▶ _Your objective_: Select each line where the word "with" appears.

━━━━━━━━━━

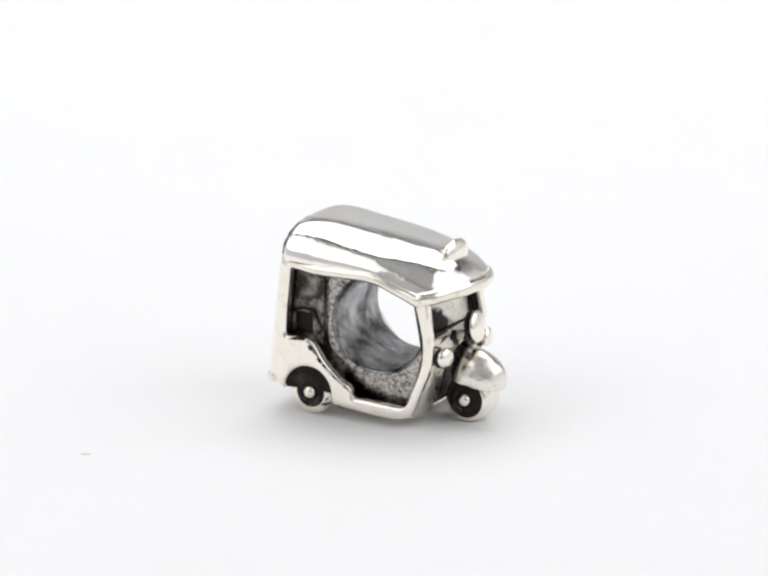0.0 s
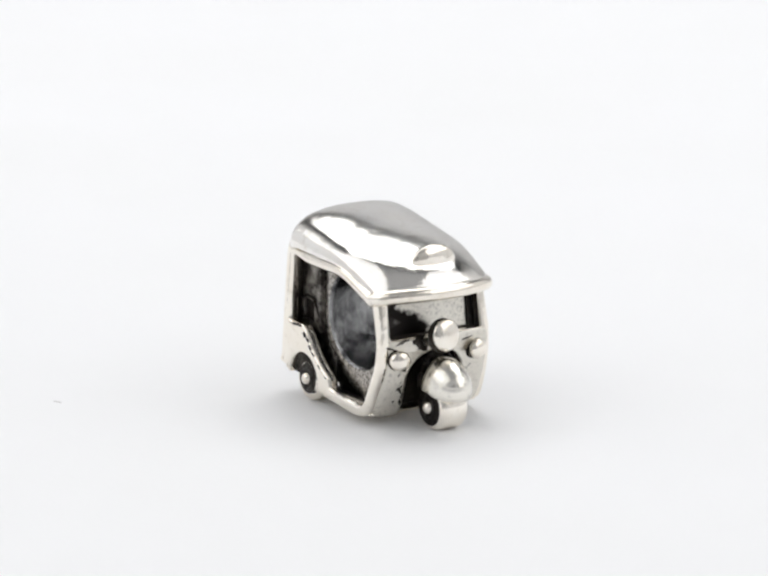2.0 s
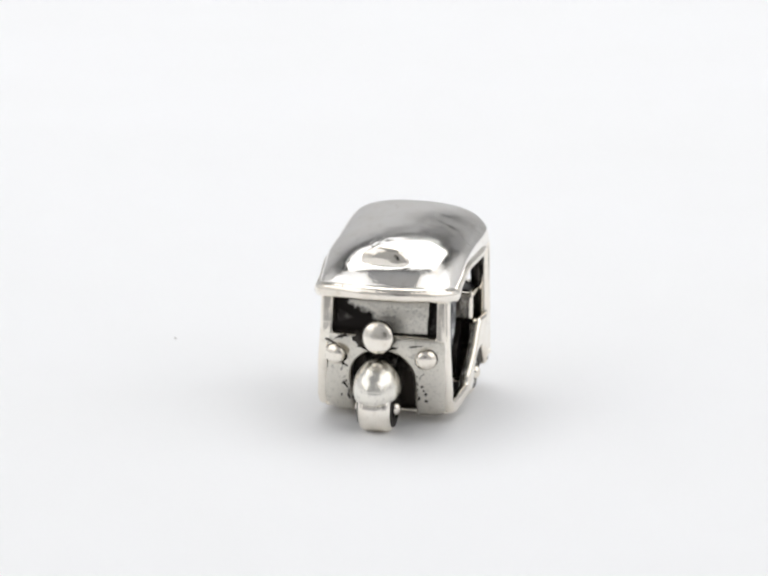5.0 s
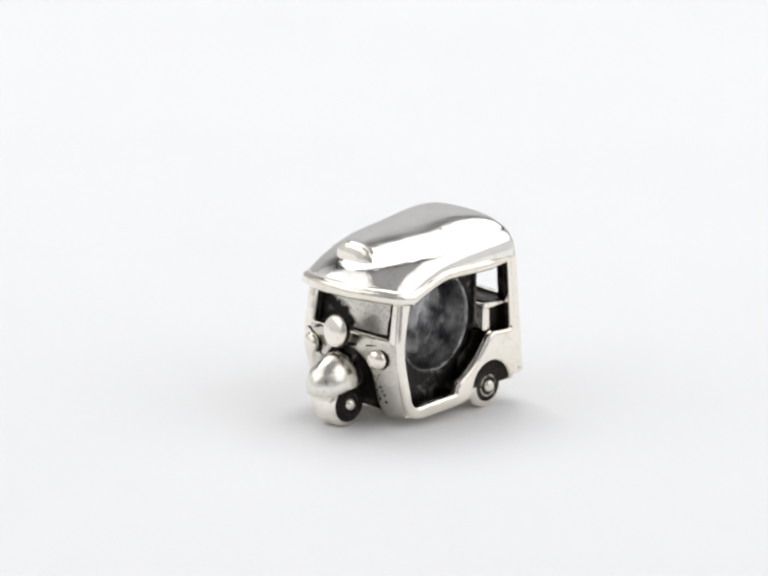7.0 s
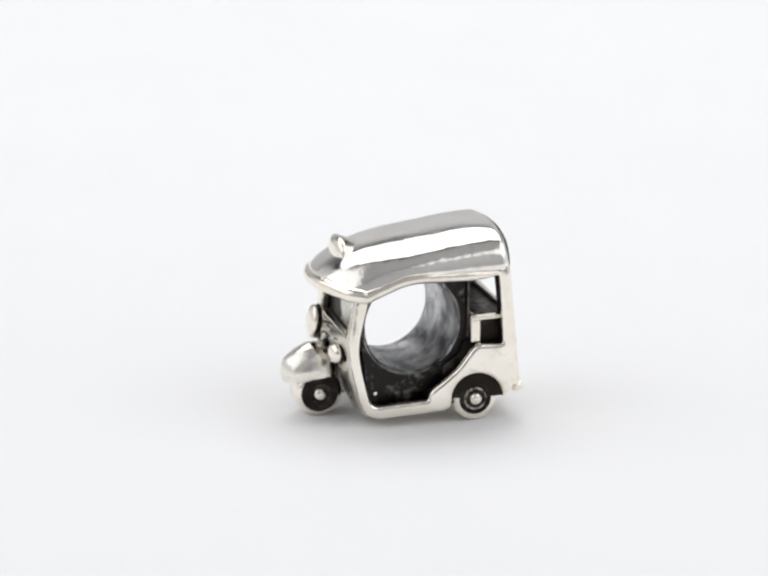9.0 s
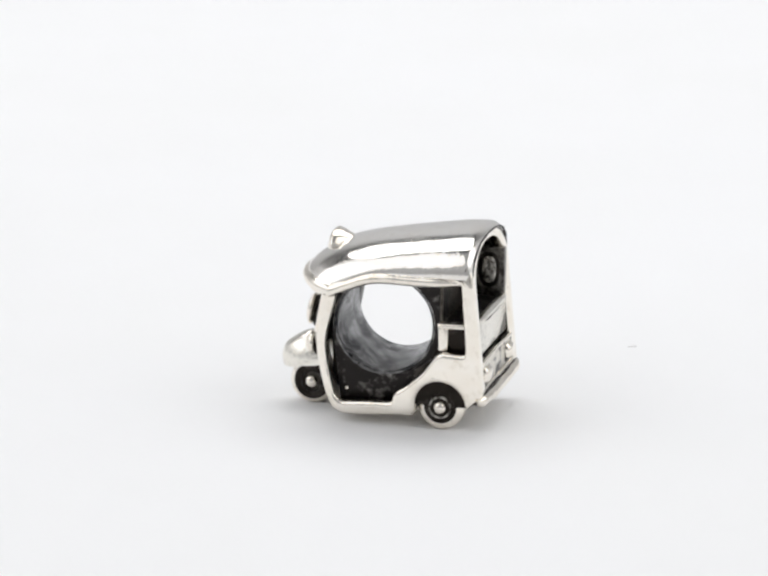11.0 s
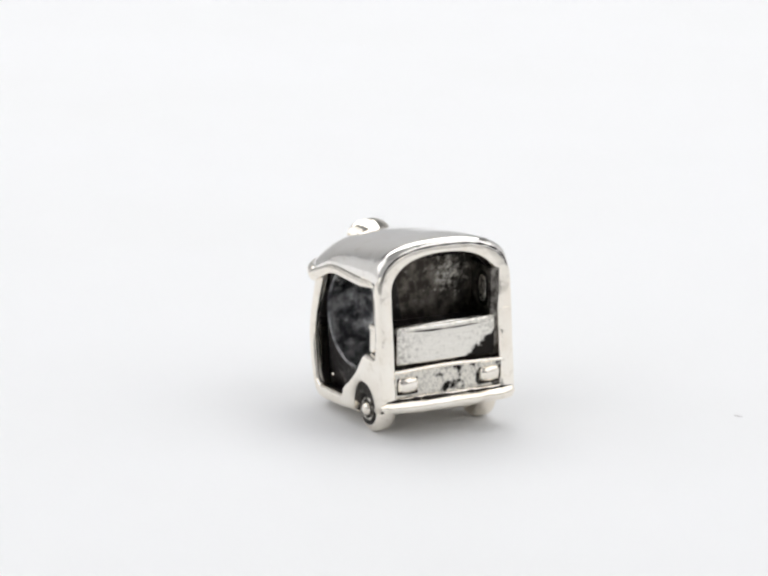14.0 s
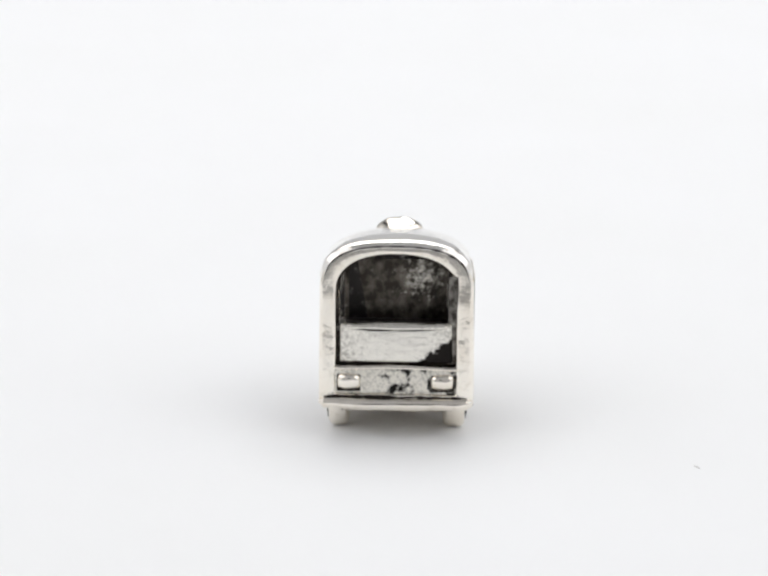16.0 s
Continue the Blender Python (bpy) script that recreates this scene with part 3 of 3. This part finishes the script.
# mottled silver, raggedly blacker towards the top and the back
GUARD = patinated("mudguard_mottle", (-0.25, 0.0, 0.2), 0.22, 0.95, 0.44, 0.66, 0.12, 0.25, (0.88, 0.85, 0.78))
RUBBED = rubbed_wall((-2.72, -1.2, 5.85 + G), 1.5)
FRONT = patinated("front_tarnish", (0.0, 0.0, 0.0), -0.17, 0.9, 0.44, 0.58, 0.28, 0.27, (0.71, 0.68, 0.615))
SCREEN = patinated("screen_tarnish", (0.0, -0.26, -0.36), 1.66, 0.95, 0.44, 0.56, 0.36, 0.3, (0.8, 0.77, 0.7))
TAIL = patinated("tail_tarnish", (0.0, -0.03, 0.0), -0.02, 0.9, 0.46, 0.52, 0.3, 0.32, (0.76, 0.73, 0.66))
BENCH = patinated("bench_tarnish", (0.0, -0.3, -0.45), 1.25, 0.9, 0.46, 0.53, 0.24, 0.25, (0.82, 0.795, 0.735), 0.13)


def bead_charm():
    bead = new("bead_charm", None)
    tagged(bead, "cast silver bead shaped like an auto rickshaw, polished with blackened recesses", "charm bead")
    core(bead)
    for s in (1, -1):
        side_frame(bead, s)
    front(bead)
    back(bead)
    roof(bead)
    wheel(bead, "front_wheel", 3.88, -0.76, 0.76, 1.09, (1, -1), "fat silver front wheel", 0.88)
    wheel(bead, "rear_wheel", -2.84, 2.1, 3.04, 1.08, (1,), "silver rear wheel with a worn ring round its hub", 0.78, WORN)
    wheel(bead, "rear_wheel", -2.84, -3.12, -2.1, 1.08, (-1,), "silver rear wheel")
    return bead


light_tent()
softbox()
photo_lens()
table_disc = turntable()
bead = bead_charm()


# ---------------------------------------------------------------- motion
TURN = [(0.0, -28.0), (0.5, -35.6), (1.0, -43.0), (1.5, -50.4), (2.0, -57.9), (2.5, -65.4), (3.0, -72.9), (3.5, -80.2), (4.0, -87.6),
        (4.7, -98.4), (5.6, -112.5), (6.5, -126.7), (7.0, -134.5), (7.5, -142.2), (8.0, -149.8), (8.5, -157.2), (9.0, -164.8),
        (9.8, -177.0), (10.7, -190.9), (11.5, -203.3), (12.0, -211.0), (12.5, -218.6), (13.0, -226.1), (13.5, -233.7), (14.0, -241.4),
        (14.5, -249.0), (15.0, -256.5), (15.5, -263.9), (16.0, -271.3)]


def motions():
    walk(table_disc, [(t, pose(0, 0, 0, 0, 0, a)) for t, a in TURN])
    walk(bead, [(t, pose(0, 0, 0, 0, 0, a)) for t, a in TURN])


motions()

━━━━━━━━━━

▶ _Solved problem_:
Continue the Blender Python (bpy) script that recreates this scene with part 3 of 3. This part finishes the script.
    tagged(bead, "cast silver bead shaped like an auto rickshaw, polished with blackened recesses", "charm bead")
    wheel(bead, "rear_wheel", -2.84, 2.1, 3.04, 1.08, (1,), "silver rear wheel with a worn ring round its hub", 0.78, WORN)